Threads can be seen as the far more graphic, British counterpart to The Day After which came out around the same time. It follows the formula, with the run up to the war, the horrific war itself, and then the aftermath. The film centers on the people of Sheffield, which is not only the site of an important military base, but the name of a Royal navy ship that was sunk during the then recent Falklands War. The story centers around the soon to be married Jimmy Kemp, played by Reece Dinsdale, and Ruth Beckett, played by Karen Meagher. Of course, their plans looks to be interrupted by increasing tensions brought on by a Soviet invasion of Iran, which is being countered by the United States, Great Britain, and NATO. As the world careens inexorably toward war, with panic runs on stores, anti nuclear protests, and people in denial, the young couple decides to get married sooner rather than later. There may not be time later.
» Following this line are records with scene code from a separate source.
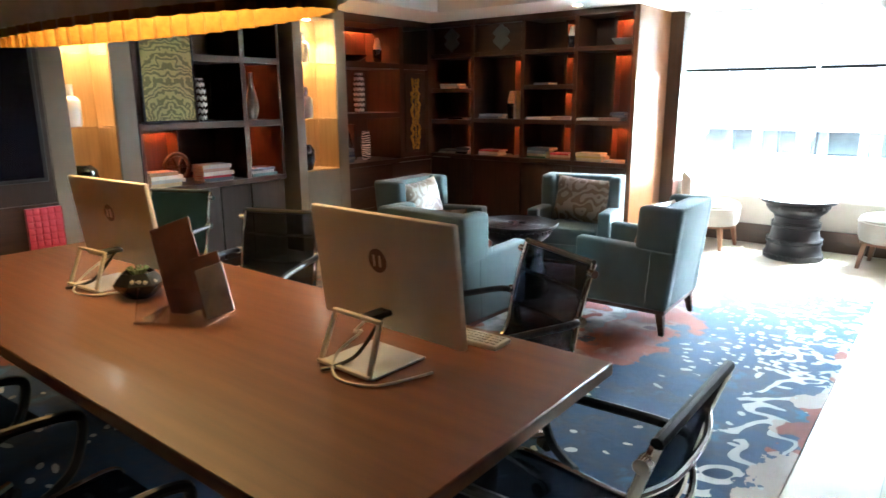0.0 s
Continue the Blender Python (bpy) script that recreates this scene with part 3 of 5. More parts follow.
# media wall
tv = thing("television", pose(-4.84, 1.55, 0.93, 0, 0, 90), "large black wall television in a dark surround", "television")
boxpart("bezel", (-0.66, 0.62, 0.0, 0.05, 0.0, 0.95), black_plastic, tv, bev=0.006)
boxpart("screen", (-0.63, 0.59, -0.003, 0.0, 0.03, 0.92), plain("black_screen", (0.006, 0.006, 0.012), 0.08), tv, bev=0)
structure("panel_6", [(-5.6, -4.79 - 0.06, -1.6, 2.2, 0.0, CEIL)], ebony, "dark timber media wall")


def red_door(parent, x0, x1, z0, z1, nx, nz):
    """Lacquered door of raised wedge tiles."""
    d = boxpart("door", (x0, x1, 0.002, 0.02, z0, z1), red_lacquer, parent, "glossy red lacquered door of raised square tiles", 0.002)
    w, h = (x1 - x0) / nx, (z1 - z0) / nz
    rim = 0.003
    for nm, dims in (("edge", (x0, x0 + rim, -0.0098, 0.002, z0, z1)), ("edge", (x1 - rim, x1, -0.0098, 0.002, z0, z1)), ("edge", (x0 + rim, x1 - rim, -0.0098, 0.002, z1 - rim, z1)), ("edge", (x0 + rim, x1 - rim, -0.0098, 0.002, z0, z0 + rim))):
        boxpart(nm, dims, red_lacquer, d, bev=0.001)
    # a barrelled tile with a lens-shaped pocket at one side
    bm = bmesh.new()
    us, vs, depth = (0.0, 0.8, 0.95, 1.0), (0.0, 0.04, 0.13, 0.5, 0.87, 0.96, 1.0), (0.0, 0.0, 0.8, 1.0, 0.9, 0.0, 0.0)
    grid = []
    for v, k in zip(vs, depth):
        swell = 0.0055 * math.sin(math.pi * v)
        row = []
        for i, u in enumerate(us):
            lean = 0.05 * math.sin(math.pi * v) if i == 3 else 0.0
            row.append(bm.verts.new(((u - 0.5 + lean * k * 0.6) * w, -0.0095 - swell + (0.0055 * k if i == 2 else 0.0), (v - 0.5) * h)))
        grid.append(row)
    for p, q in zip(grid, grid[1:]):
        for i in range(3):
            bm.faces.new((p[i], p[i + 1], q[i + 1], q[i]))
    me = mesh_of("tile", bm, red_lacquer)
    for i in range(nx):
        for j in range(nz):
            t = new("tile", me)
            t.parent = d
            t.location = (x0 + (i + 0.5) * w, 0.001, z0 + (j + 0.5) * h)


media = thing("media_cabinet", pose(-4.79, 0.9, 0.0, 0, 0, 90), "low dark media cabinet with a red tiled door", "cabinet")
boxpart("body", (0, 1.3, 0.022, 0.3, 0.0, 0.78), walnut_h, media, bev=0.004)
red_door(media, 1.07, 1.3, 0.44, 0.76, 5, 7)

# display shelves by the window wall
EX, EY = 0.31, 6.69
D = 0.5
W = 1.505
c = thing("display_shelf", ASLANT @ pose(EX, EY, 0, 0, 0, -90), "light oak display shelving with red tiled and plain doors", "shelving")
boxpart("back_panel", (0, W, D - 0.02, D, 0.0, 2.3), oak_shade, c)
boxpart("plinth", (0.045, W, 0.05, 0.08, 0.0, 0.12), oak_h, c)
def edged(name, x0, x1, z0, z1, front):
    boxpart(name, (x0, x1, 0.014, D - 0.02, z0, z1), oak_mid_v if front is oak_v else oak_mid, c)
    boxpart("edging", (x0, x1, 0.0, 0.0138, z0, z1), front, c)


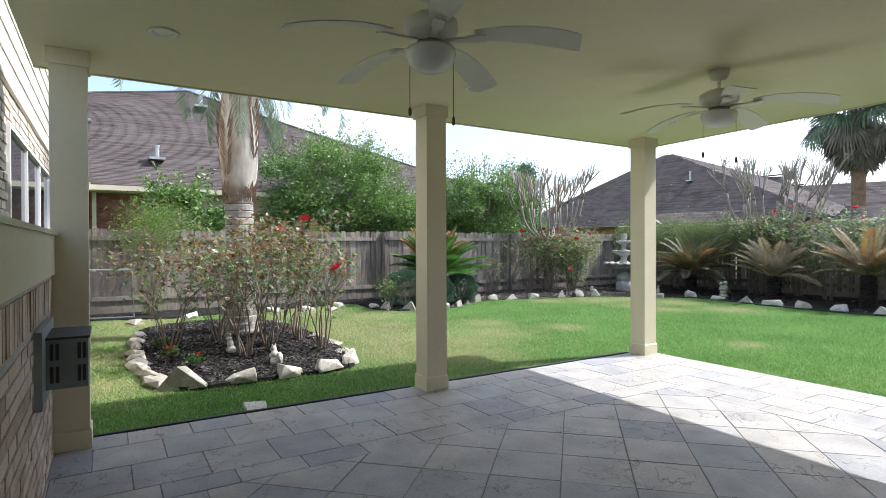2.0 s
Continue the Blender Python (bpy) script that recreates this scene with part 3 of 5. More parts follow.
# lower brick wall with its painted ledge, at the side of the patio
low = tagged(part("wall_side", Geo().box(-5.237, -0.16, 0, -2.6, 0.121, 1.26), MORTAR), "tan brick wall under a cream ledge", "wall", kind="structure")
tagged(part("trim_ledge", Geo().box(-5.245, -0.18, 1.26, -2.58, 0.145, 1.53).box(-5.245, -0.2, 1.53, -2.56, 0.165, 1.555), CREAM), "cream painted ledge on the brick wall", "ledge", kind="structure")
tagged(part("wall_corner", Geo().box(-2.6, -2.5, 0, -2.4, 0.08, 2.84), PALE_BRICK), "plain brick end wall of the patio", "wall", kind="structure")
g = random.Random(6)
for i in range(16):
    z = 0.045 + i * 0.0755
    if i == 15:
        break
    soldier = i >= 13
    n = 13
    for k in range(n):
        x = -5.13 + k * 0.2045 + (0.10 if i % 2 else 0)
        if x > -2.72 or soldier:
            continue
        o = part("brick", brick_mesh, BRICK, low)
        o.matrix_local = pose(x + g.uniform(-0.004, 0.004), 0.098 + g.uniform(-0.004, 0.004), z, g.uniform(-1, 1), g.uniform(-0.6, 0.6), 180)
soldier_mesh = Geo().box(-0.032, -0.03, -0.10, 0.032, 0.0, 0.10).mesh("brick", BRICK)
for k in range(33):
    o = part("brick", soldier_mesh, BRICK, low)
    o.matrix_local = pose(-5.19 + k * 0.0775, 0.098 + g.uniform(-0.003, 0.003), 1.128, 0, 0, 180)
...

The sequence in which the war takes place is one of the most graphic ever shown on television. An emergency working group cowers in an underground bunker as the missiles strike one by one. People are burned alive by the thermal blast. People vomit their guts out as the radioactive fallout hits.

And then, civilization quickly breaks down, as the threads (hence the title) of society break asunder. The last scene happens years after the war, in a nightmare landscape in which barbarism reigns, when the daughter of Kemp and Beckett now has to give birth to a child of rape, alone and unaided.